Thursday, November 5, 2009

Taking Flight

As I write this, my son--the younger of my two kids, who works in the International Services Department of the American Red Cross, in DC--is embarking on his first job-related trip. A week in Kathmandu, a couple of days in Bangkok, a week in Hanoi, then home. Over the weekend, I joked with him that I was alternating between being excited for him and wondering if I'd have any fingernails left by the time he gets home. We laughed. But there was a little part of me that meant it about the fingernails.

When I first started sending out manuscripts in the late 1980s, I used to think it was kind of like sending a child off into the world. Each time, I did my Children's Writers and Illustrators Market homework, so I'd be sending my baby to a publisher that looked like a good match. I proofread carefully. I made sure that manuscript was as ready to go as possible. Still, when I handed over the envelope and my money to the post office clerk, there was always the wondering in the back of my mind: Would it be loved? Would it be treated well? Appreciated? Abused? Would anyone even notice it was there?

Even though my son has been living on his own for just about a year now, tonight I have that old feeling. I'm sending one of my most precious creations off into the wide, wide world. I've done my homework--I've printed out his flight itinerary (and written on it the time zone differences). My two-time-zone watch has new batteries. I've located Qatar, where he'll have a 12-hr layover on his way to Kathmandu.
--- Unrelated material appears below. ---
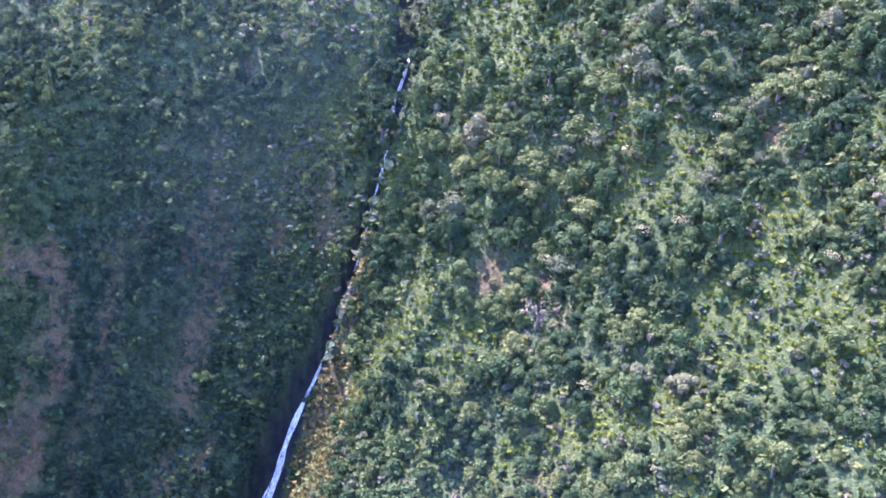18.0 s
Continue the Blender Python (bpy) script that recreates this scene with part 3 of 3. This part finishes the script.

I've read a little about each of the places he's going to. He's done his homework, too, and is as ready to go as possible. I know that, because in the past couple of days I've been enough of a loving mom to ask if he had this or that, reminded him to unfold his lanky 6'6" self out of his economy-class seat and walk around now and then, and probably seemed a bit of a noodge. And he's been enough of a loving son not to say so.

When he was just a toddler, we sat together looking at National Geographic magazine and books about far-away places and watching the adventures of television travelers--Rick Steves, and the travelers on Lonely Planet, now called Globe Trekker. He'll be having his own adventures now, and blogging about his trip on the Red Cross' website. If his posts are anything like the blog he kept during the semester he spent in Switzerland his junior year in college, they should be really good reading.

As for me, I'll be having my own, smaller, adventures--finishing up a picture book, and seeing what kind of trouble the main character of my novel-in-progress can get into. And quietly counting the days until what I'm sending out tonight comes back.